▶ [Recorded information]
--

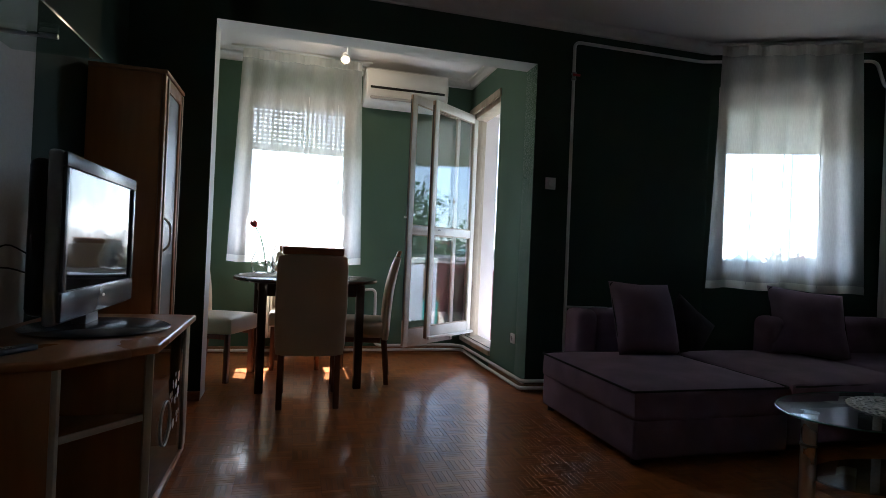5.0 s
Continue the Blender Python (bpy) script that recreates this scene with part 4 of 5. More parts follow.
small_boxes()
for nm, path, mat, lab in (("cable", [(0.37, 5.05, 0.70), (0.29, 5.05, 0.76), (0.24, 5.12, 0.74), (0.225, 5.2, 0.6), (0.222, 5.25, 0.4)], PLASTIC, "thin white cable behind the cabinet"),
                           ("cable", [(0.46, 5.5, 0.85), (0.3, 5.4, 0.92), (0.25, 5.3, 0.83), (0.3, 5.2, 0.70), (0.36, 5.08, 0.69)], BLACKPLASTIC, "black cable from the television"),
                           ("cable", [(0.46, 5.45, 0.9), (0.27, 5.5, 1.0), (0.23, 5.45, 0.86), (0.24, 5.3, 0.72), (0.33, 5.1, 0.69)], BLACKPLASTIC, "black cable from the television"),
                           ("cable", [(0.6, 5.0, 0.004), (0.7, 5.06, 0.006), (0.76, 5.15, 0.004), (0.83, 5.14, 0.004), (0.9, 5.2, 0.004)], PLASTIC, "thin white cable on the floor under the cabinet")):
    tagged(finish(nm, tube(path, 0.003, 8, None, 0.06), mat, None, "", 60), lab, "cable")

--

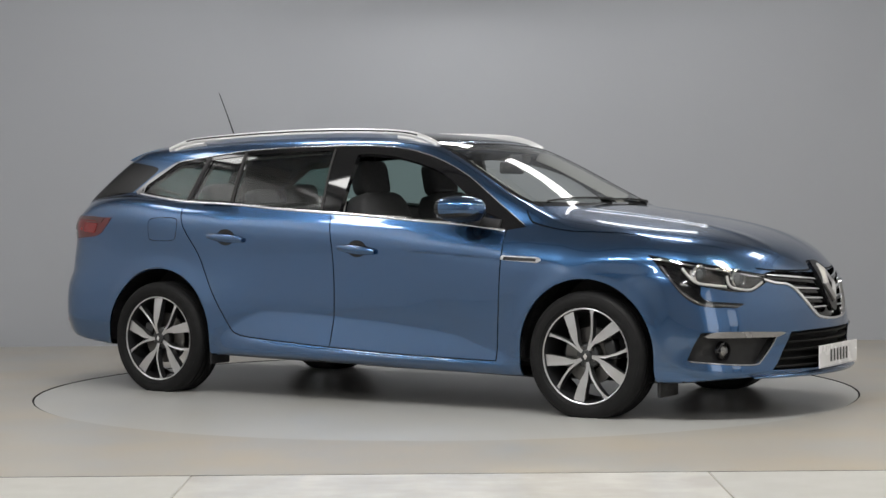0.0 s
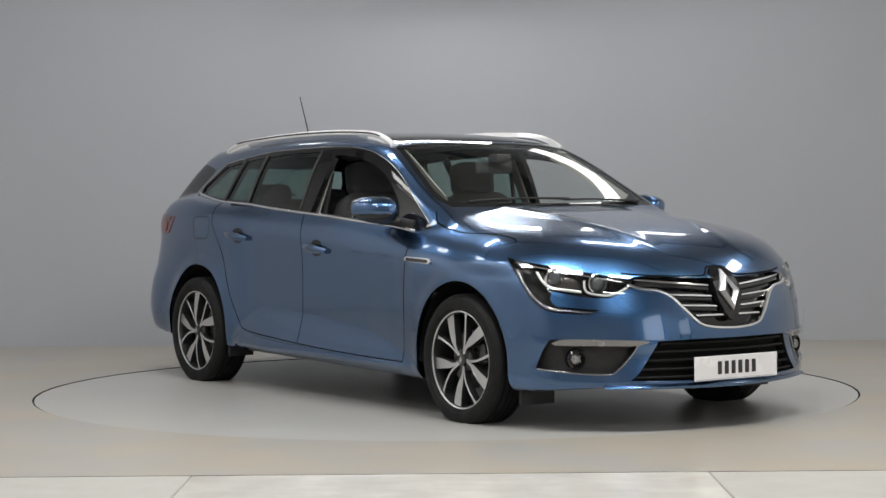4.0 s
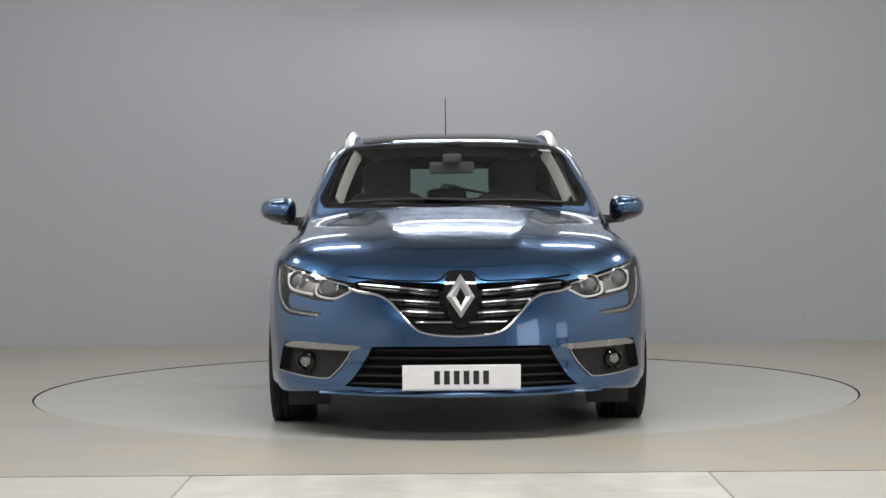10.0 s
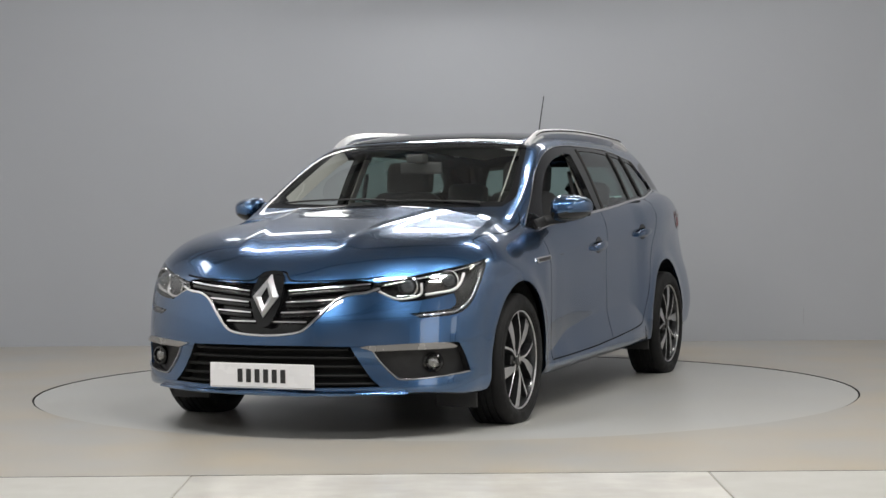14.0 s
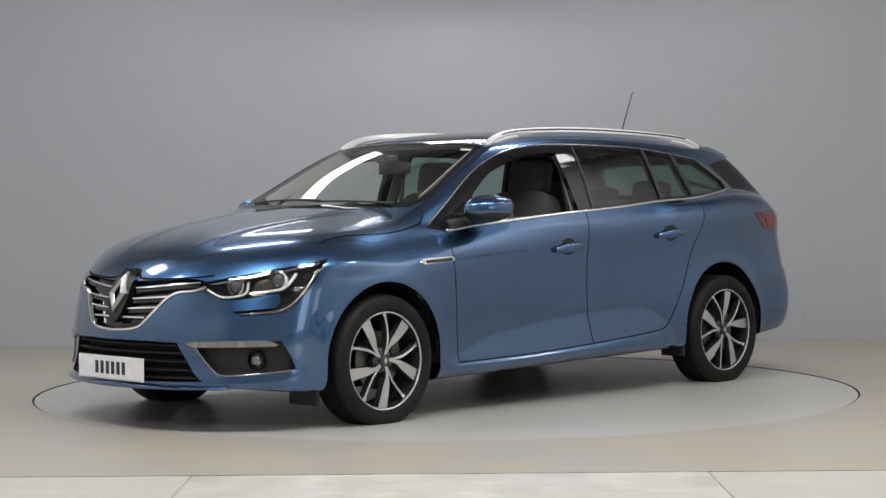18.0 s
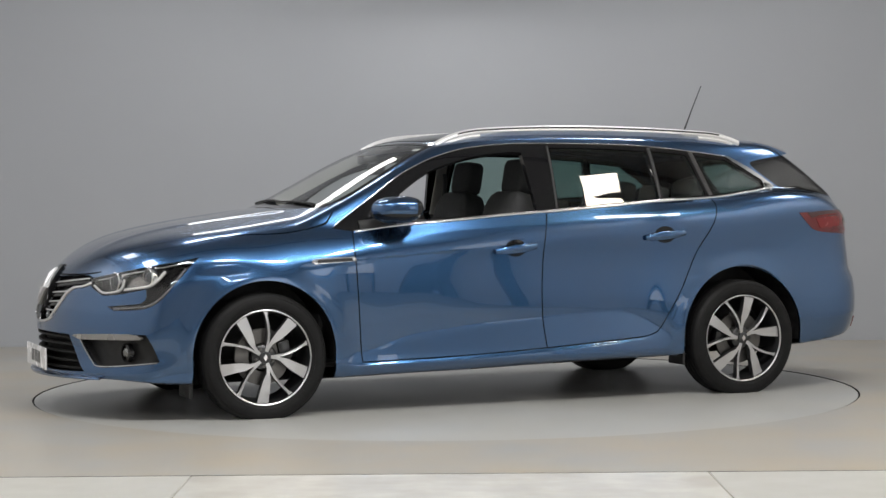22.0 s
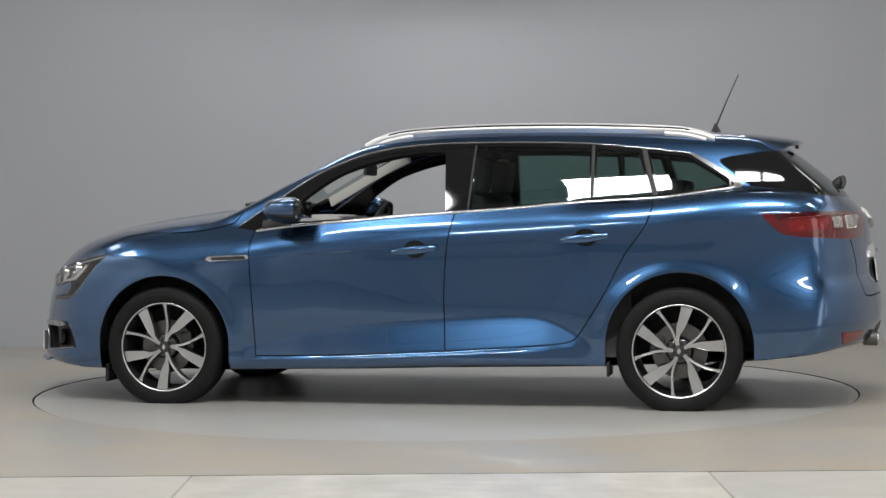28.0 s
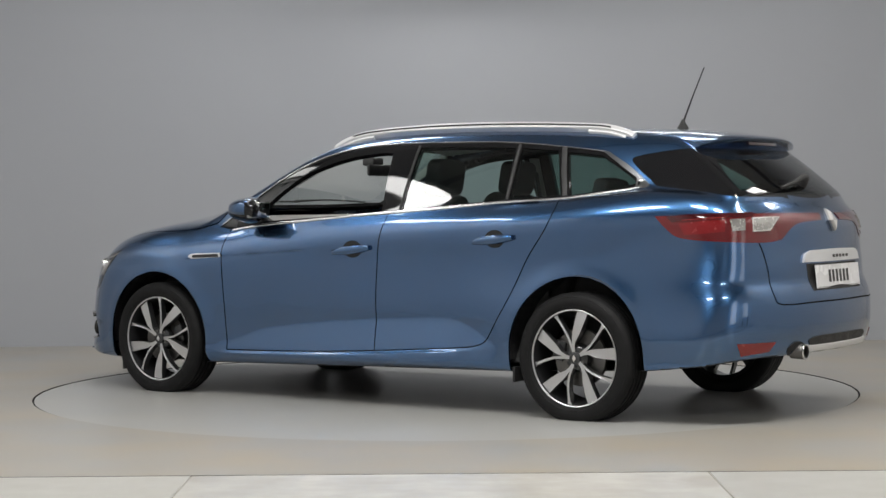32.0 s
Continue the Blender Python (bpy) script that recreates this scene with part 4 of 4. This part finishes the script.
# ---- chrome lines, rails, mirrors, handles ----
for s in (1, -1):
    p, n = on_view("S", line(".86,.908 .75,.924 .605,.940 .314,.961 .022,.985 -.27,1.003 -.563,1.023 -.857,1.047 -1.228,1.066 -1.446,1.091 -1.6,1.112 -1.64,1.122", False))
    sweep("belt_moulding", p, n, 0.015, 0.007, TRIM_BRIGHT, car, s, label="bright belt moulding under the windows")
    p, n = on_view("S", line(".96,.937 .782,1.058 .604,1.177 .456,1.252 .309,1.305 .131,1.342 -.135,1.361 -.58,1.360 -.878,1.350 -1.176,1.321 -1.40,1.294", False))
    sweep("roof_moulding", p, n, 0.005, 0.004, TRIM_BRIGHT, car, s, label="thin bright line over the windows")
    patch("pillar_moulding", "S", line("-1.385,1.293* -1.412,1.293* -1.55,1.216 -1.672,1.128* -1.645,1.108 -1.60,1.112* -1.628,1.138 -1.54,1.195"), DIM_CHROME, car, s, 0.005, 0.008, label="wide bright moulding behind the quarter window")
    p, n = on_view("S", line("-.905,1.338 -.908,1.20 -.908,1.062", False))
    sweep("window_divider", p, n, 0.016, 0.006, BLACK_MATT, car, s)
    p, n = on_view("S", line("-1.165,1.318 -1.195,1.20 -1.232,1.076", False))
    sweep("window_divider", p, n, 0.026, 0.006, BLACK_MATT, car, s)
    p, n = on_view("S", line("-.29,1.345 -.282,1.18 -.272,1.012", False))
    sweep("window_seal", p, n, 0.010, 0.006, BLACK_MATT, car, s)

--

▶ [Work required] In the listing above, how many lines hold the word "that"? Give the number and nothing more.

▶ [Correct result] 2